Deep learning-based lightweight model for automated lumbar foraminal stenosis classification: sagittal CT diagnostic performance compared to clinical subspecialists.
Authors
Affiliations (2)
Affiliations (2)
- The Second Affiliated Hospital and Yuying Children's Hospital of Wenzhou Medical University, Wenzhou, China.
- The Second Affiliated Hospital and Yuying Children's Hospital of Wenzhou Medical University, Wenzhou, China. [email protected].
Abstract
Magnetic resonance imaging (MRI) is essential for diagnosing lumbar foraminal stenosis (LFS).

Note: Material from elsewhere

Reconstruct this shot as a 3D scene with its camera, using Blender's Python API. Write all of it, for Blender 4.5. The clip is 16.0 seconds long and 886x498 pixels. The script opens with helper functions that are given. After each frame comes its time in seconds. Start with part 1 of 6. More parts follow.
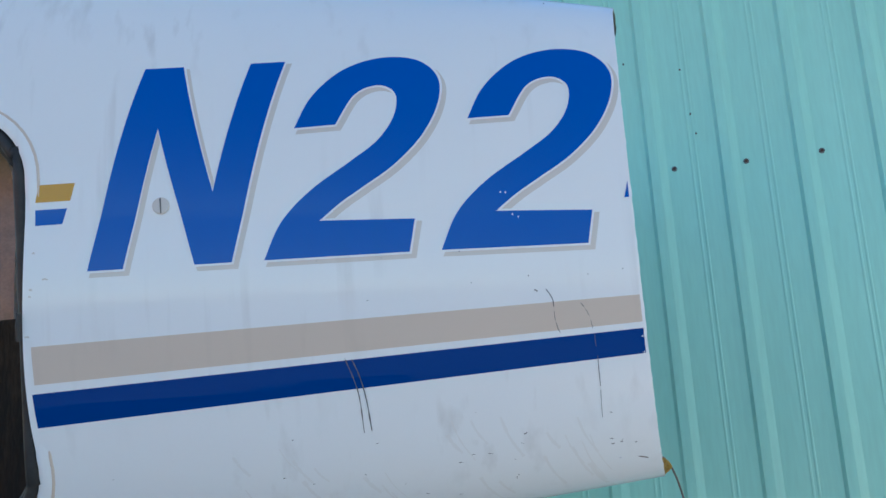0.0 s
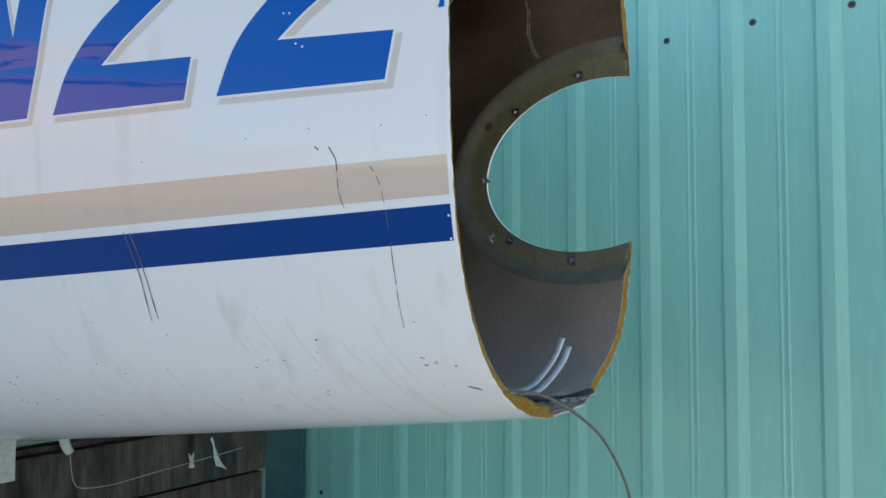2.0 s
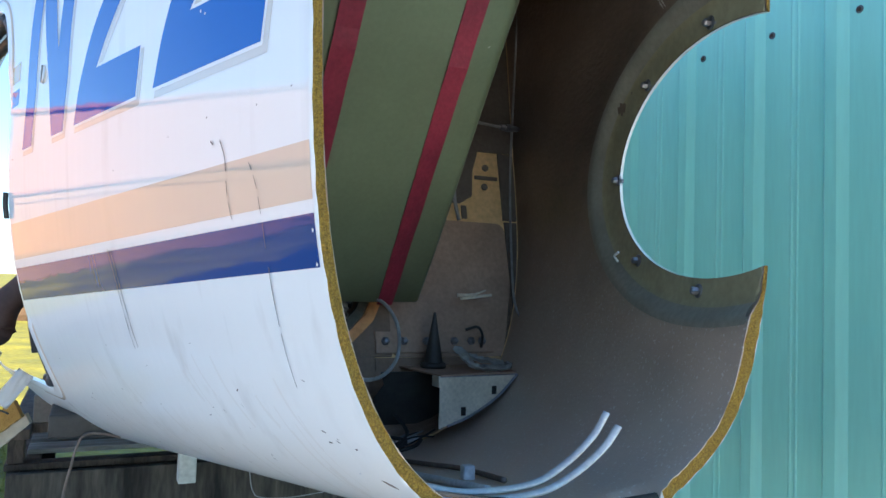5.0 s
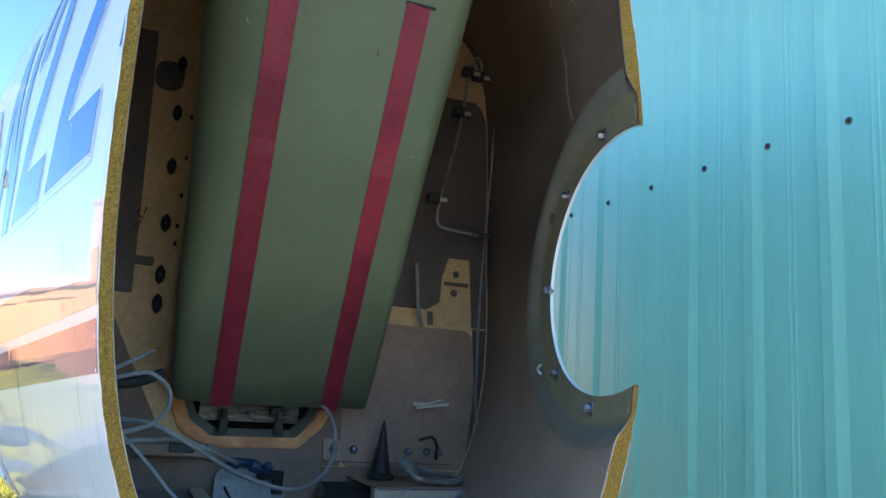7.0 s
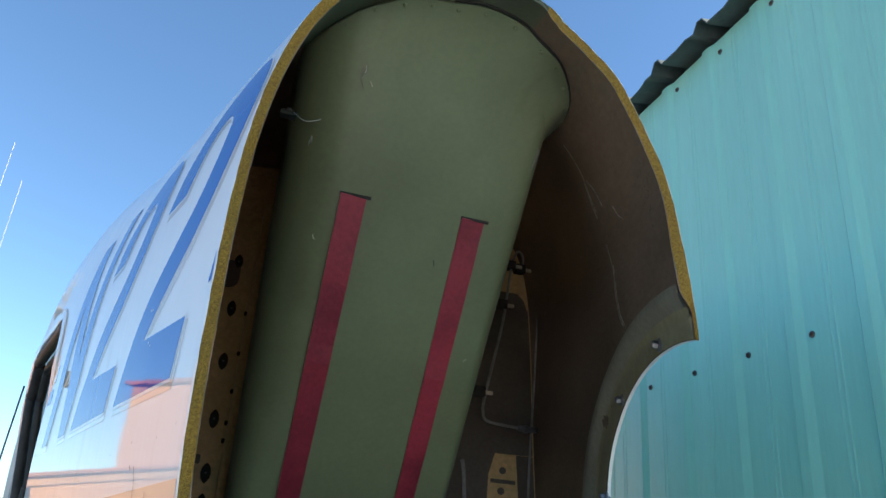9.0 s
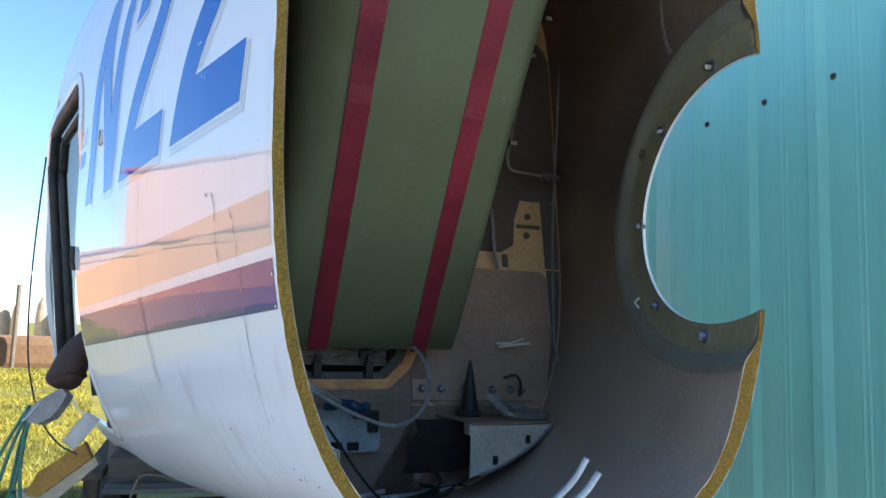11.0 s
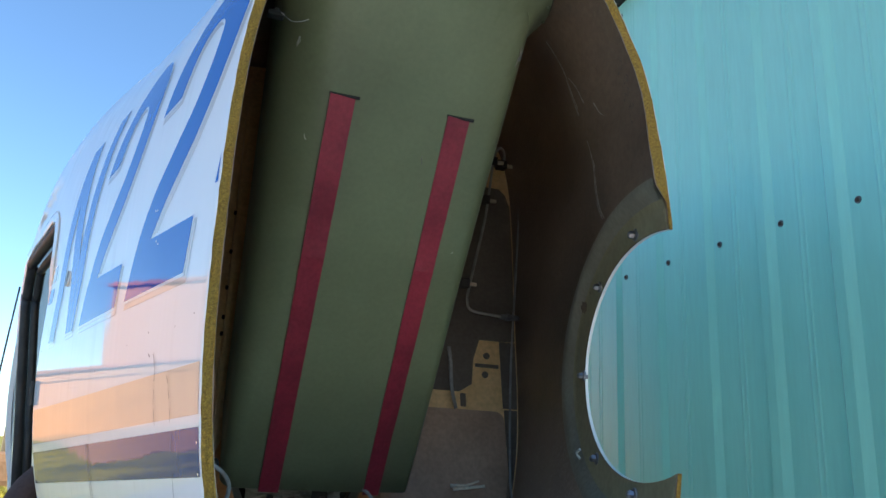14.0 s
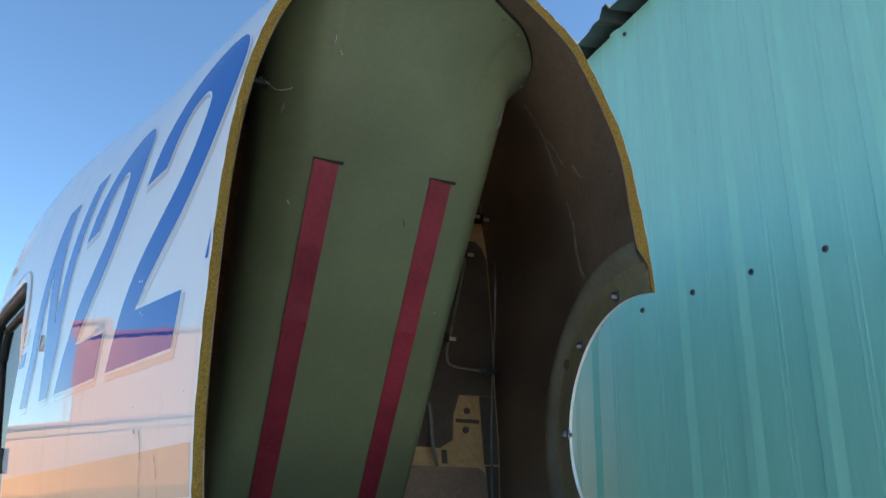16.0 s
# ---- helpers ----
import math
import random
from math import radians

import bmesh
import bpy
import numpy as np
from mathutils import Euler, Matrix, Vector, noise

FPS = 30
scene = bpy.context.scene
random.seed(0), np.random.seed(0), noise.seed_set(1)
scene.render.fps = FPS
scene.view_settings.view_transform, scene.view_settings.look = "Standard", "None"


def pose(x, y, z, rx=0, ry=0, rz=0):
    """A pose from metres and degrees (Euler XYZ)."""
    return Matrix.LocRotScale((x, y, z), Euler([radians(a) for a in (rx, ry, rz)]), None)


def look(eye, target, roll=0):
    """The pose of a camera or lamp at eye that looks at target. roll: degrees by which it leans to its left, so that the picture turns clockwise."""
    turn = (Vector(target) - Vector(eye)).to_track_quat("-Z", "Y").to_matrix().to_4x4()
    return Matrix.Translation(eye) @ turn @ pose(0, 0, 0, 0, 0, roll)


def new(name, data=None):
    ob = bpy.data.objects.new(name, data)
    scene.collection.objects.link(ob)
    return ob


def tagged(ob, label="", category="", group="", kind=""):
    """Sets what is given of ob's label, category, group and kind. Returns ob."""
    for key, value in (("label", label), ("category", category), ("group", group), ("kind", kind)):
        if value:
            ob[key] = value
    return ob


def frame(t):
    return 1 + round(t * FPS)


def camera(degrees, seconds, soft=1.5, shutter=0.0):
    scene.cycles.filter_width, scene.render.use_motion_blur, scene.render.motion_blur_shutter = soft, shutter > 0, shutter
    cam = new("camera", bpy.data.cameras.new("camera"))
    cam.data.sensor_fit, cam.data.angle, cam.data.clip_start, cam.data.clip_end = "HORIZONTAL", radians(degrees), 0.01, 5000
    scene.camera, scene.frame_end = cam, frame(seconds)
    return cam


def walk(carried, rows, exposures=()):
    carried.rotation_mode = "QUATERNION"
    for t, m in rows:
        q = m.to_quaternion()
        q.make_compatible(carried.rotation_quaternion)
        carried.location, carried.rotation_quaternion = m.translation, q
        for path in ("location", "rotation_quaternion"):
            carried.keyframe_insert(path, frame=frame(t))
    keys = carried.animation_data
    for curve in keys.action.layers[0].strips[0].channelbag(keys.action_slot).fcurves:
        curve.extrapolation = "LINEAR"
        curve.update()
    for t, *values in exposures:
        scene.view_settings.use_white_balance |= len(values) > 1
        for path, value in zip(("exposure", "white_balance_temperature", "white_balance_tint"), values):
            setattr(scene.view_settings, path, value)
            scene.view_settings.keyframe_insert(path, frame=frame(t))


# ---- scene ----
from mathutils.bvhtree import BVHTree

cam = camera(61.3, 16.0)
PATH = [
    (0, (-1.368, -0.033, 1.335), (0.522, 0.525, 1.675), -3.7),
    (0.5, (-1.252, -0.253, 1.341), (0.531, 0.578, 1.699), -2.1),
    (1, (-1.054, -0.359, 1.343), (0.579, 0.745, 1.682), -0.6),
    (1.5, (-0.871, -0.451, 1.355), (0.651, 0.824, 1.593), 0.1),
    (2, (-0.822, -0.444, 1.311), (0.715, 0.833, 1.403), 0.1),
    (2.5, (-0.817, -0.429, 1.314), (0.748, 0.817, 1.338), 0.1),
    (3, (-0.785, -0.401, 1.331), (0.752, 0.879, 1.345), -0.3),
    (3.5, (-0.714, -0.419, 1.334), (0.71, 0.984, 1.376), -0.6),
    (3.7, (-0.665, -0.424, 1.334), (0.687, 1.05, 1.395), -0.5),
    (5.8, (-0.253, -0.498, 1.346), (0.427, 1.38, 1.451), 2.9),
    (6, (-0.224, -0.504, 1.346), (0.444, 1.378, 1.461), 3.0),
    (6.5, (-0.22, -0.502, 1.34), (0.445, 1.376, 1.517), 3.4),
    (7, (-0.229, -0.53, 1.357), (0.437, 1.321, 1.722), 3.8),
    (7.3, (-0.253, -0.545, 1.372), (0.418, 1.264, 1.899), 4.0),
    (7.5, (-0.253, -0.548, 1.379), (0.358, 1.244, 2.022), 4.7),
    (8, (-0.269, -0.548, 1.39), (0.26, 1.193, 2.221), 6.1),
    (8.5, (-0.269, -0.55, 1.386), (0.227, 1.189, 2.24), 6.0),
    (9, (-0.267, -0.547, 1.389), (0.251, 1.214, 2.182), 4.6),
    (9.5, (-0.269, -0.543, 1.376), (0.324, 1.252, 2.029), 2.9),
    (10, (-0.317, -0.535, 1.364), (0.337, 1.296, 1.835), 2.2),
    (10.2, (-0.321, -0.531, 1.352), (0.346, 1.312, 1.751), 1.9),
    (12.3, (-0.298, -0.503, 1.323), (0.217, 1.422, 1.498), 2.1),
    (12.5, (-0.282, -0.512, 1.309), (0.226, 1.411, 1.524), 2.0),
    (13, (-0.271, -0.547, 1.324), (0.27, 1.358, 1.605), 2.5),
    (13.5, (-0.272, -0.556, 1.339), (0.314, 1.317, 1.722), 2.9),
    (14, (-0.29, -0.58, 1.374), (0.328, 1.245, 1.911), 2.9),
    (14.5, (-0.317, -0.599, 1.402), (0.31, 1.169, 2.096), 2.7),
    (15, (-0.312, -0.616, 1.419), (0.325, 1.105, 2.214), 2.6),
    (15.5, (-0.315, -0.608, 1.418), (0.334, 1.102, 2.226), 2.3),
    (16, (-0.31, -0.585, 1.395), (0.367, 1.182, 2.043), 1.5),
]
walk(cam, [(t, look(eye, target, roll)) for t, eye, target, roll in PATH], [(0, 1.94, 5850, 4), (0.6, 1.82, 5800, 4), (2, 2.08, 6300, 4), (3.7, 2.3, 6750, 3), (5.8, 2.52, 5350, 5), (7, 2.5, 5450, 5), (7.5, 2.38, 5550, 5), (8, 1.87, 5850, 2), (9.3, 1.93, 5850, 2), (10.2, 2.18, 5850, 4), (12.3, 2.18, 5300, 7), (13.5, 2.18, 5550, 5), (14.5, 1.87, 5850, 2), (15.6, 1.82, 5750, 2), (16, 1.82, 5850, 2)])

# ---------------------------------------------------------------- light
SUN_EL, SUN_AZ = 32.0, -25.0          # elevation; azimuth from +x towards +y
world = bpy.data.worlds.new("world")
scene.world = world
world.use_nodes = True
wn = world.node_tree.nodes
sky = wn.new("ShaderNodeTexSky")
sky.sky_type = 'NISHITA'
sky.sun_disc = False
sky.sun_elevation = radians(SUN_EL)
sky.sun_rotation = radians(90 - SUN_AZ)
sky.altitude = 1200
sky.air_density, sky.dust_density, sky.ozone_density = 1.1, 0.05, 2.6
world.node_tree.links.new(sky.outputs[0], wn["Background"].inputs[0])
wn["Background"].inputs[1].default_value = 0.066
sun = new("sun", bpy.data.lights.new("sun", 'SUN'))
sun.data.energy, sun.data.angle, sun.data.color = 5.0, radians(0.6), (1.0, 0.84, 0.64)
sdir = Vector((math.cos(radians(SUN_EL)) * math.cos(radians(SUN_AZ)), math.cos(radians(SUN_EL)) * math.sin(radians(SUN_AZ)), math.sin(radians(SUN_EL))))
sun.matrix_world = look(sdir * 60, (0, 0, 0))

# ---------------------------------------------------------------- materials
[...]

However, access remains limited in China due to uneven equipment distribution, high costs, and long waiting times. Therefore, this study developed a lightweight deep learning (DL) model using sagittal CT images to classify LFS severity as a potential clinical alternative where MRI is unavailable. A retrospective study included 868 sagittal CT images from 177 patients (2016-2025). Data were split at the patient level into training (n = 125), validation (n = 31), and test sets (n = 21), with annotations, based on the Lee grading system, provided by two spine surgeons. Two DL models were developed: DL1 (EfficientNet-B0) and DL2 (MobileNetV3-Large-100), both of which incorporated a Faster R-CNN with a ResNet-50-based region-of-interest (ROI) detector. Diagnostic performance was benchmarked against spine surgeons with different levels of clinical experience. DL1 achieved 82.35% diagnostic accuracy (matching the senior spine surgeon's 83.33%), with DL2 at 80.39% (mean 81.37%), both exceeding the junior spine surgeon's 62.75%. DL1 demonstrated near-perfect diagnostic agreement with the senior spine surgeon, as validated by Cohen's kappa analysis (κ = 0.815; 95% CI: 0.723-0.907), whereas DL2 showed substantial consistency (κ = 0.799; 95% CI: 0.703-0.895). Inter-model agreement yielded κ = 0.782 (95% CI: 0.682-0.882). The DL models achieved a mean diagnostic accuracy of 81.37%, comparable to that of the senior spine surgeon (83.33%) in grading LFS severity on sagittal CT. However, given the limited sample size and absence of external validation, their applicability and generalisability to other populations and in multi-centre, large-scale datasets remain uncertain.